Small-arms fire erupted on our flank, and a squad of Marines jumped from their amtrac to move into an enclosed courtyard. More firing followed.

“Frag out!” a Marine yelled, then pitched a hand grenade through a door. Smoke and dust poured from the building’s windows. Two Marines emerged on the roof seconds later, flashing a thumbs-up to their comrades on the highway and yelling, “Clear!”

The advance continued for the rest of the morning and into the early afternoon. We moved forward and to the flank of the RCT, protecting it from attacks launched from our side of the river. The heavy armor and infantry moved methodically up the highway, clearing resistance as they went and marching ever closer to Baghdad.

Around one P.M., my platoon took over point for the battalion and immediately ran into a village straddling the road. It hugged the riverbank, just a small collection of mud-brick homes and a few abandoned cars. Laundry drying on lines provided the only color. We had learned our lesson about rolling through such obvious ambush points, so half the platoon moved into the village on foot while the other half supported them with the heavy machine guns on the Humvees. The surest way to protect vehicles in a town is to put troops around them. Gunny Wynn controlled the vehicular force. I joined the Marines on foot, passing quick instructions over my headset radio.

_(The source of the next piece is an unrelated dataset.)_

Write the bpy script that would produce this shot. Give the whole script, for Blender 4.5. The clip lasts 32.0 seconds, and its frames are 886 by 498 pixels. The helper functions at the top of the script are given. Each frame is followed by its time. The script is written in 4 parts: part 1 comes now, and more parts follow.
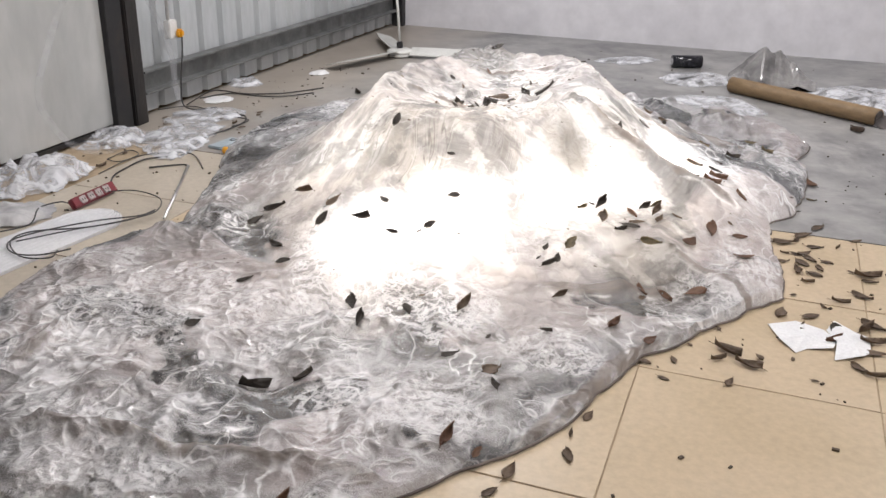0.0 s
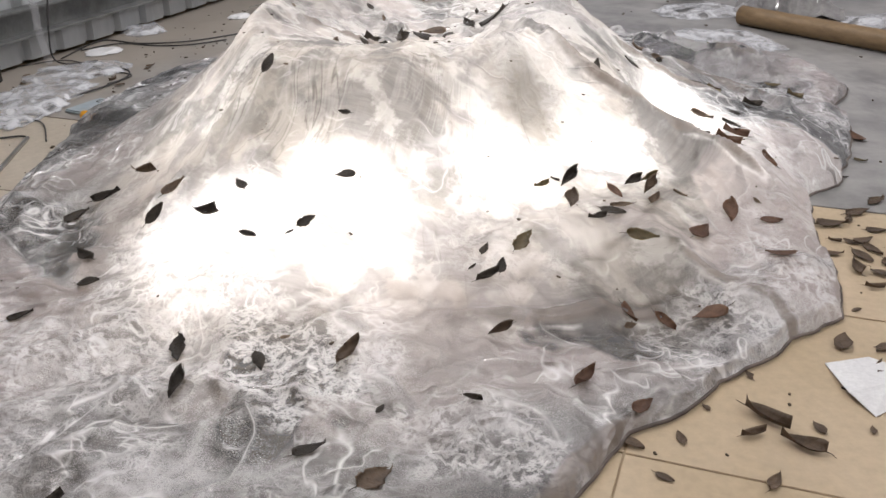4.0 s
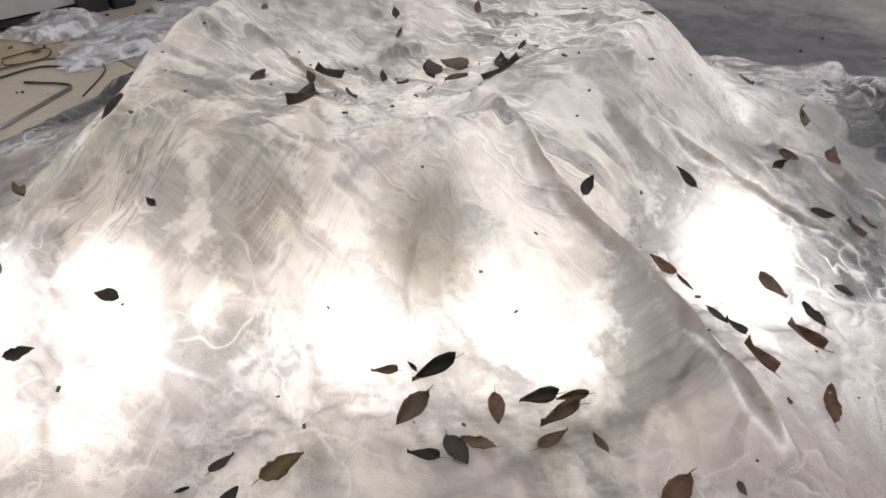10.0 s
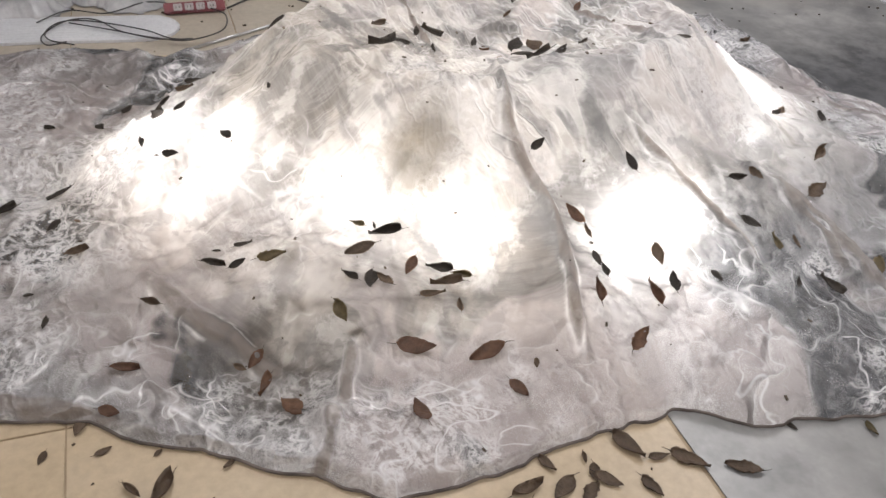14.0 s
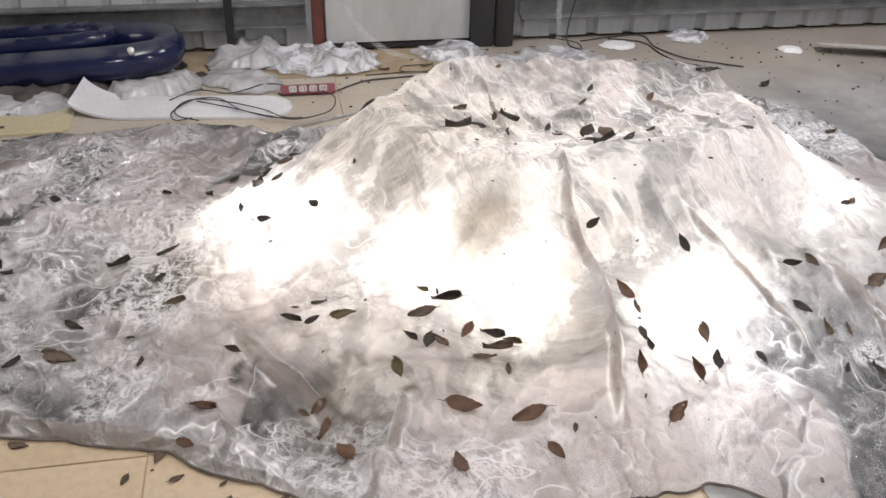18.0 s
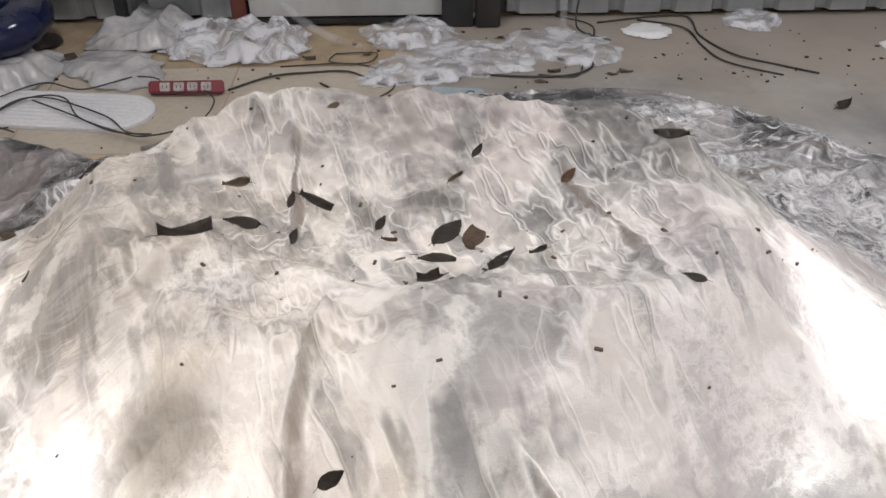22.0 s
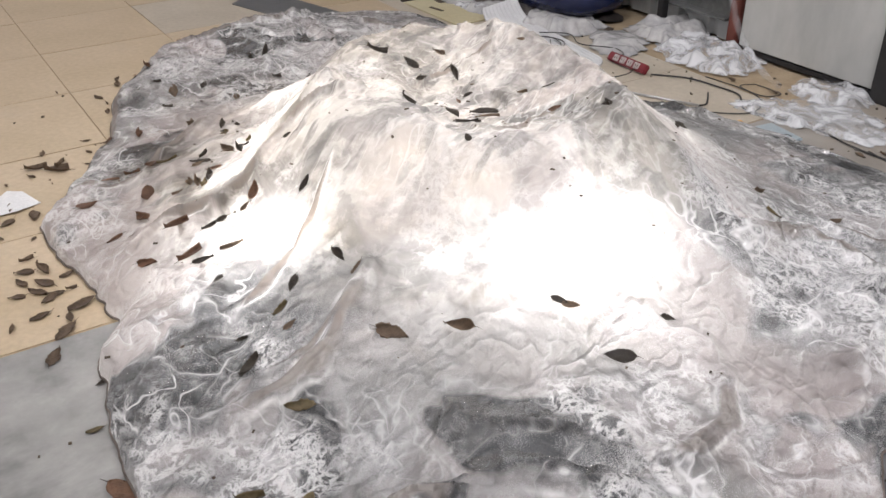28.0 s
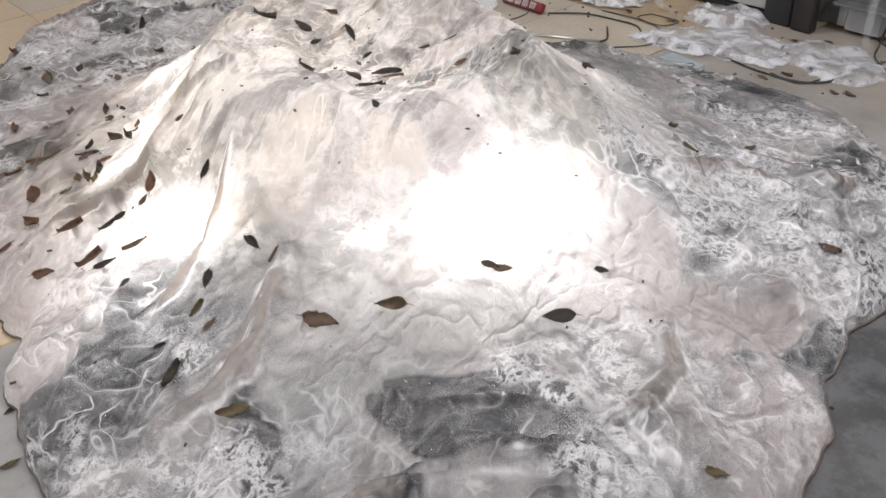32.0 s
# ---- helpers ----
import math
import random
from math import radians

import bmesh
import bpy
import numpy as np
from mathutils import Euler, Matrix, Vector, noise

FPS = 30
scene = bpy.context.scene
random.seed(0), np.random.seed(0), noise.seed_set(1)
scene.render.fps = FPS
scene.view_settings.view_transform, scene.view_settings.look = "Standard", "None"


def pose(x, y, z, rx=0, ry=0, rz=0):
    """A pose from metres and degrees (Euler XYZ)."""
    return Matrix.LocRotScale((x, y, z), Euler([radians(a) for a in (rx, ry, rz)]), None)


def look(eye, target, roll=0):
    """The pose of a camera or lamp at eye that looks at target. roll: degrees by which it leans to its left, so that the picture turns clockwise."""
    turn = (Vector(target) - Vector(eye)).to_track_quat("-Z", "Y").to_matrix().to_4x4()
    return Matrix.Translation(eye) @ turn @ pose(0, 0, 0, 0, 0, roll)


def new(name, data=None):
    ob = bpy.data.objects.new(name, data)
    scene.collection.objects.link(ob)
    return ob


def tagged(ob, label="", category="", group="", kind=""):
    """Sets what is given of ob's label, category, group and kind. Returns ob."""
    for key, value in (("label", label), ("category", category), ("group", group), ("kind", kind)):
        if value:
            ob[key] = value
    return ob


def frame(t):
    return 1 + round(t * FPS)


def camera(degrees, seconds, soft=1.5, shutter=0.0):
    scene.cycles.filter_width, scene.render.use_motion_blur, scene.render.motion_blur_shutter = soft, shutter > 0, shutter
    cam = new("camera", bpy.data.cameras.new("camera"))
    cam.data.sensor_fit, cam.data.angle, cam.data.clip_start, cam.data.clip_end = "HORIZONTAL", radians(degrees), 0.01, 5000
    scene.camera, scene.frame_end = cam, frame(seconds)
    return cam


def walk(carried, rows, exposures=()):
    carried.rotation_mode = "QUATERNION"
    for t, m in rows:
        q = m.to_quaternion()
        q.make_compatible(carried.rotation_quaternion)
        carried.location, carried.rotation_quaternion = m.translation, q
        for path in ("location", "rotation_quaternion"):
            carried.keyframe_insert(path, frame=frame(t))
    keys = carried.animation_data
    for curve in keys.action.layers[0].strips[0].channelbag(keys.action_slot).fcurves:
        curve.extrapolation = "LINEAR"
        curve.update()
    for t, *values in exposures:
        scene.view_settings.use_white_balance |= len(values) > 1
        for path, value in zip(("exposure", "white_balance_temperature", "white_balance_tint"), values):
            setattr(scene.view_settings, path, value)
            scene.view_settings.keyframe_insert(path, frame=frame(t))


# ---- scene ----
cam = camera(52.6, 32.0)
METRES, EYE, TILT, LEAN, TURN = 11.538, 1.585, 0.0, 0.0, 0.0
ROWS = [
    (0.0, 0.0, 0.0, 0.0, 0.46, -23.0, -1.09),
    (0.5, 0.0025, 0.0137, -0.0001, 0.03, -22.68, 0.15),
    (1.0, 0.006, 0.029, 0.0002, -0.39, -22.88, 1.01),
    (1.5, 0.0058, 0.0382, -0.0055, -1.4, -23.65, 1.03),
    (2.0, 0.0026, 0.0553, -0.0125, -3.15, -24.87, 1.07),
    (2.5, 0.0014, 0.0707, -0.0185, -5.29, -24.59, 0.77),
    (4.5, 0.0345, 0.1155, -0.032, 1.51, -26.28, 0.08),
    (5.0, 0.0376, 0.1305, -0.0317, 2.38, -26.65, -0.31),
    (5.5, 0.0392, 0.145, -0.0314, 2.67, -27.16, -0.63),
    (6.0, 0.0392, 0.1525, -0.03, 4.37, -27.89, -0.54),
    (6.5, 0.0434, 0.1587, -0.0296, 7.14, -28.08, 0.08),
    (7.0, 0.0566, 0.1666, -0.0281, 11.41, -28.2, 0.35),
    (7.5, 0.0683, 0.1719, -0.0269, 13.47, -28.48, 0.31),
    (8.0, 0.076, 0.1796, -0.0262, 13.91, -29.15, 0.58),
    (8.5, 0.0832, 0.1938, -0.0253, 14.84, -30.0, 0.34),
    (9.0, 0.0892, 0.2052, -0.0231, 16.97, -30.93, 0.02),
    (9.5, 0.0959, 0.2111, -0.0201, 20.62, -31.79, -0.36),
    (10.0, 0.1121, 0.2163, -0.015, 25.89, -32.86, -0.81),
    (10.5, 0.122, 0.2189, -0.0108, 28.52, -33.66, -0.42),
    (11.0, 0.1298, 0.2302, -0.0088, 31.12, -35.57, -0.28),
    (11.5, 0.1411, 0.2422, -0.0059, 35.17, -37.0, -1.6),
    (12.0, 0.1545, 0.2462, -0.003, 40.66, -37.46, -2.46),
    (12.5, 0.1744, 0.2431, 0.0016, 45.2, -37.18, -2.97),
    (13.0, 0.1878, 0.2293, 0.0059, 47.86, -36.46, -2.75),
    (13.5, 0.2018, 0.2186, 0.0116, 50.02, -36.33, -2.79),
    (15.5, 0.2652, 0.1982, 0.0279, 61.33, -31.47, -2.74),
    (16.0, 0.2751, 0.2029, 0.0285, 66.74, -30.51, -2.52),
    (16.5, 0.2783, 0.2045, 0.029, 70.15, -29.79, -2.02),
    (17.0, 0.272, 0.2065, 0.0283, 70.43, -29.62, -1.47),
    (17.5, 0.2554, 0.2081, 0.0277, 66.38, -30.04, -0.87),
    (18.0, 0.2415, 0.2143, 0.0258, 60.01, -30.88, -1.04),
    (18.5, 0.2306, 0.2311, 0.0218, 55.26, -31.55, -1.15),
    (19.0, 0.2187, 0.2474, 0.0217, 53.43, -31.77, -2.36),
    (19.5, 0.2067, 0.2566, 0.0182, 53.13, -31.5, -2.44),
    (20.0, 0.1939, 0.2703, 0.0154, 52.8, -31.67, -1.54),
    (20.5, 0.1824, 0.288, 0.0115, 55.39, -32.85, -1.89),
    (21.0, 0.1721, 0.3075, 0.0108, 59.35, -34.29, -1.36),
    (21.5, 0.1649, 0.324, 0.0066, 62.65, -35.18, -0.72),
    (22.0, 0.1594, 0.3471, 0.0057, 68.68, -35.35, 0.18),
    (22.5, 0.164, 0.3687, 0.0058, 77.32, -36.0, 0.41),
    (23.0, 0.1703, 0.387, 0.0077, 84.48, -37.58, 0.81),
    (23.5, 0.168, 0.3968, 0.006, 89.38, -38.5, -0.08),
    (24.0, 0.1662, 0.4135, 0.0055, 94.49, -39.69, 0.7),
    (24.5, 0.1732, 0.4301, 0.0064, 98.74, -39.83, 1.24),
    (25.0, 0.1924, 0.4521, 0.0092, 106.54, -39.44, 0.42),
    (25.5, 0.2105, 0.4682, 0.0093, 113.64, -36.73, 0.07),
    (26.0, 0.2246, 0.4896, 0.0149, 118.69, -35.3, -0.59),
    (26.5, 0.2271, 0.5166, 0.0149, 122.32, -34.58, -1.18),
    (28.5, 0.257, 0.5749, 0.0175, 128.06, -30.35, 0.69),
    (29.0, 0.2598, 0.5889, 0.0184, 127.85, -30.73, 0.87),
    (29.5, 0.2589, 0.5928, 0.0183, 128.14, -30.91, 0.95),
    (30.0, 0.2579, 0.5925, 0.0178, 128.23, -31.61, 0.87),
    (30.5, 0.2588, 0.5918, 0.0174, 127.86, -32.21, 0.57),
    (31.0, 0.2481, 0.5882, 0.0173, 125.04, -33.12, 0.86),
    (31.5, 0.2449, 0.5752, 0.0165, 122.64, -33.19, 1.7),
    (32.0, 0.241, 0.5519, 0.0158, 119.24, -34.26, 2.6),
]
walk(cam, [(t, pose(0, 0, EYE, TILT, LEAN, TURN) @ pose(METRES * x, METRES * y, METRES * z, 90 + pitch, roll, yaw)) for t, x, y, z, yaw, pitch, roll in ROWS],
     [(0.0, 0.08), (1.0, 0.0), (2.5, -0.12), (5.0, -0.36), (8.0, -0.55), (11.0, -0.62), (13.0, -0.55), (15.5, -0.1), (17.0, 0.02), (19.0, -0.28), (22.0, -0.52), (26.0, -0.58), (28.5, -0.08), (31.0, -0.1), (32.0, -0.22)])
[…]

“Vehicles, move just forward of the foot squad and be prepared to suppress so we can maneuver or break contact,” I ordered. “Foot mobiles, clear each building, collect all weapons and paperwork. Be alert for booby traps. We’ll link up on the north side and continue. Let’s go.”

Jogging across the field in a cautious crouch, I tucked my rifle into the crook of my shoulder. I felt safe there, on my feet, in the dirt. I never got used to sitting in a Humvee on the highway, waiting to be ambushed. On foot, I was in my element: man, boots, rifle.

Marines clambered over irrigation ditches and moved stealthily into the collection of mud huts. Chickens scattered, squawking, as we stacked against walls and burst into rooms. Most of the village was deserted. The squad collected two AK-47s and an RPG launcher, along with a pile of military uniforms bearing the Republican Guard’s red triangle. I walked one over to Major Whitmer, who was surrounded by maps and radios in the back of the battalion operations Humvee.

“Here you go, sir. A little souvenir of Saddam’s finest.”

He laughed and said, “I bet you thought you were coming to recon to get away from clearing villages on foot.”

At the northern end of the village, a group of women and children huddled together in a one-room school. They had seen us coming and retreated there in fear. We reassured them that we meant no harm and asked why no men were in the village. They answered through Mish.

“We are poor farmers. The men work all day in the fields.”

“Where are the Ba’ath Party, the fedayeen?”

“There are no fedayeen here. We are happy to see the Americans come.”

“Where did these Republican Guard uniforms come from?” The women had no answer and stared silently at the packed-dirt floor.

Satisfied that the village posed no threat to RCT-1’s advance, we kept driving north, snaking through groves of palm trees filled with colorful birds, singing as we passed. The shade provided refuge from the sun, and I enjoyed the cool interludes between stretches of barren fields. Clearing the village had been hard work in the midday heat. The Marines looked pale, with red-rimmed eyes. My sleeves were encrusted with white salt stains, and I gulped warm water from the plastic canteens fastened to my flak jacket. It tasted like water from a swimming pool.

Alpha Company took over on point, and I rotated the platoon to the back of the battalion formation. Somehow, we always ended up at the front or the back, never in the comfortable middle. Patrick’s and Lovell’s teams swung their guns behind us, serving as tail-end Charlie. We continued rumbling north at a walking pace, poking through villages and watching the people at work in the fields for clues about what lay around the next bend or over the next rise. The column halted. I climbed down and took a knee in the dirt next to the Humvee, stretching the radio cord to keep the handset to my ear. Wynn did the same on his side of the vehicle.

“Good day so far,” Wynn said, sounding unusually upbeat. “At least we’re doing something useful. Could you believe those fighting holes along the river? The Iraqis could have hosed the RCT and then melted away before they even knew where the fire came from.”

I didn’t share his enthusiasm. “I’m a little wigged-out by all the Republican Guard uniforms,” I said. “What else don’t we know?”